_Problem to solve_.
Only the lines starting at the one with "Continue the Blender" and ending at the one with "return tagged(ob, label, cat)" should be copied, exactly and with both ends kept.

##### Task input #####

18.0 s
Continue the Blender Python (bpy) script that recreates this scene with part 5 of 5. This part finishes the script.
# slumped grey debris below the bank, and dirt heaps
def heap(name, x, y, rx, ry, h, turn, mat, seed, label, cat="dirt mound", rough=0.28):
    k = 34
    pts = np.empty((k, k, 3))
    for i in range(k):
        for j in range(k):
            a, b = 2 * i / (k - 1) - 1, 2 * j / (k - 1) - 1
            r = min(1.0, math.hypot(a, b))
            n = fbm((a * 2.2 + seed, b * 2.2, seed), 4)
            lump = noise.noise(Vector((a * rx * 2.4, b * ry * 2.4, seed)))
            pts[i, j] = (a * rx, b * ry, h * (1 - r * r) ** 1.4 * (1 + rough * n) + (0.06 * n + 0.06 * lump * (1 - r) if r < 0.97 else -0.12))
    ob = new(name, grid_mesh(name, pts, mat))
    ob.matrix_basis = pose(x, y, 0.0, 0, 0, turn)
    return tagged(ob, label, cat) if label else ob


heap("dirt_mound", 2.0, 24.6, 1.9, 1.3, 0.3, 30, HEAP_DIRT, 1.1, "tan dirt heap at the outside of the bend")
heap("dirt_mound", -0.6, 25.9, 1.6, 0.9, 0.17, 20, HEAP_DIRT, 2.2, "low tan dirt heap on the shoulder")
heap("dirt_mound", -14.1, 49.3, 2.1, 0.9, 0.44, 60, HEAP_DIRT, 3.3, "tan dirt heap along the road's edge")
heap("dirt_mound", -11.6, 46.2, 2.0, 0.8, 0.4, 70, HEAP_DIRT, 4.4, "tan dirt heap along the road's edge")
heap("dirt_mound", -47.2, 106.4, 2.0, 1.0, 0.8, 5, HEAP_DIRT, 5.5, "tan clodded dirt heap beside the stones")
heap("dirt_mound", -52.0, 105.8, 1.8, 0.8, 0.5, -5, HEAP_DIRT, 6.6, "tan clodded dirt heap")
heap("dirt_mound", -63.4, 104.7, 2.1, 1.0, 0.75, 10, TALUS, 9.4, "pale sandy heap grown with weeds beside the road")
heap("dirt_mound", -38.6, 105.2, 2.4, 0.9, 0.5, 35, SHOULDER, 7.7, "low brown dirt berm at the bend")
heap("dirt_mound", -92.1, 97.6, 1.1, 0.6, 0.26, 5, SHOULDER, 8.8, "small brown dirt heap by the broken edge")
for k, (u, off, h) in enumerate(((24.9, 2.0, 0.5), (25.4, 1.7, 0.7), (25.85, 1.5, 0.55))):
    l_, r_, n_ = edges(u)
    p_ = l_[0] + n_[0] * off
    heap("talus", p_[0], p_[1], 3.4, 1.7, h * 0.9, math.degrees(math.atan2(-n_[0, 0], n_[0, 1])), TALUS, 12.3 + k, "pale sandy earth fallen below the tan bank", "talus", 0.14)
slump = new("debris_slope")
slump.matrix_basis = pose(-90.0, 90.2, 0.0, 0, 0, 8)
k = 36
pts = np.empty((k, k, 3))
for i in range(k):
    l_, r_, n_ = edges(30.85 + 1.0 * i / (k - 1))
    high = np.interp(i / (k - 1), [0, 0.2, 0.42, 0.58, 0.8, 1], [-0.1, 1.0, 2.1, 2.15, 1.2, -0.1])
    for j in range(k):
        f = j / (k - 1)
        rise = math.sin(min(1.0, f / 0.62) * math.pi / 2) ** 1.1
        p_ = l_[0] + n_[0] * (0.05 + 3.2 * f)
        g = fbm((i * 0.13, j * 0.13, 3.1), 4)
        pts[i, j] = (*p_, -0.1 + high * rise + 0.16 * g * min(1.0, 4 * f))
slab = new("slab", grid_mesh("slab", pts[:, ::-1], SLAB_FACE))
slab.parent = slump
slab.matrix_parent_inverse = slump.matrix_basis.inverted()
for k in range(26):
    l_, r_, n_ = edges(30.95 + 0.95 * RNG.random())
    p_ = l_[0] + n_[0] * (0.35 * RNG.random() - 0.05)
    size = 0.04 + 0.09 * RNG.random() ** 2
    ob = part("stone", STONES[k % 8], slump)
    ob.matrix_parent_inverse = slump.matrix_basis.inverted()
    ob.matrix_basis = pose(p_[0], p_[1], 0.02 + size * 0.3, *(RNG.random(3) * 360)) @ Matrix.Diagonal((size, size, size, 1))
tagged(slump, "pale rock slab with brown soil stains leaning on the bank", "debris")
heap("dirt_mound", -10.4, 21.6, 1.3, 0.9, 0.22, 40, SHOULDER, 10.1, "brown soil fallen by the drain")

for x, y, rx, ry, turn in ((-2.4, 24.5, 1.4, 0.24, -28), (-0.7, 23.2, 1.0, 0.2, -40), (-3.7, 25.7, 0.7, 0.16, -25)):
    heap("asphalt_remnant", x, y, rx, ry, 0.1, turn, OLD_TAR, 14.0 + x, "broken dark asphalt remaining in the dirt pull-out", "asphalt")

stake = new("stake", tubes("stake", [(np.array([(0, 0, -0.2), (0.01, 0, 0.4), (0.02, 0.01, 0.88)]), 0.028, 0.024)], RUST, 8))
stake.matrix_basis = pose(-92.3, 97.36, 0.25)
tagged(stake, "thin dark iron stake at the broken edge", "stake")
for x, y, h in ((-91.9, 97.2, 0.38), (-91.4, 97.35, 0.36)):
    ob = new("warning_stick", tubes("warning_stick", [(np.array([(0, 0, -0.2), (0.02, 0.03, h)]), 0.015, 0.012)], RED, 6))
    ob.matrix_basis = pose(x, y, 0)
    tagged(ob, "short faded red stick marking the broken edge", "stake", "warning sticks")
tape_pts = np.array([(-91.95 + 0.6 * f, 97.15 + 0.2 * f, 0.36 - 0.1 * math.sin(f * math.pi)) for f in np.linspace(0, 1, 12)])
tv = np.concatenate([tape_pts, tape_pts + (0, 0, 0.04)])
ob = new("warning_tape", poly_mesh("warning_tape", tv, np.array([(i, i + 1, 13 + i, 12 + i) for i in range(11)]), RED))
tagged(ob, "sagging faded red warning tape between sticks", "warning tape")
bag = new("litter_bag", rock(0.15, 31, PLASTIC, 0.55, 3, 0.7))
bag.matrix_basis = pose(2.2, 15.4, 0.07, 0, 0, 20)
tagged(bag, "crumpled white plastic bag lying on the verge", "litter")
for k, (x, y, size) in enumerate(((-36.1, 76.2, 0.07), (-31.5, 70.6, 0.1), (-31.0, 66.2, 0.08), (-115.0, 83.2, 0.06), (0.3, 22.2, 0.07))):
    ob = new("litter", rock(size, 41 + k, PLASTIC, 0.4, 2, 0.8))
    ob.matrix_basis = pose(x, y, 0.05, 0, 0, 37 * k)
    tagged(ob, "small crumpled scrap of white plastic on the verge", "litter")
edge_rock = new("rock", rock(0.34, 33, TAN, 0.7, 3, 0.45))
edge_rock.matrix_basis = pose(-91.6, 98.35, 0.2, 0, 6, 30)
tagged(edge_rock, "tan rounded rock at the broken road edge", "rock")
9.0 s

#####

_Full answer_.
Continue the Blender Python (bpy) script that recreates this scene with part 5 of 5. This part finishes the script.
# slumped grey debris below the bank, and dirt heaps
def heap(name, x, y, rx, ry, h, turn, mat, seed, label, cat="dirt mound", rough=0.28):
    k = 34
    pts = np.empty((k, k, 3))
    for i in range(k):
        for j in range(k):
            a, b = 2 * i / (k - 1) - 1, 2 * j / (k - 1) - 1
            r = min(1.0, math.hypot(a, b))
            n = fbm((a * 2.2 + seed, b * 2.2, seed), 4)
            lump = noise.noise(Vector((a * rx * 2.4, b * ry * 2.4, seed)))
            pts[i, j] = (a * rx, b * ry, h * (1 - r * r) ** 1.4 * (1 + rough * n) + (0.06 * n + 0.06 * lump * (1 - r) if r < 0.97 else -0.12))
    ob = new(name, grid_mesh(name, pts, mat))
    ob.matrix_basis = pose(x, y, 0.0, 0, 0, turn)
    return tagged(ob, label, cat) if label else ob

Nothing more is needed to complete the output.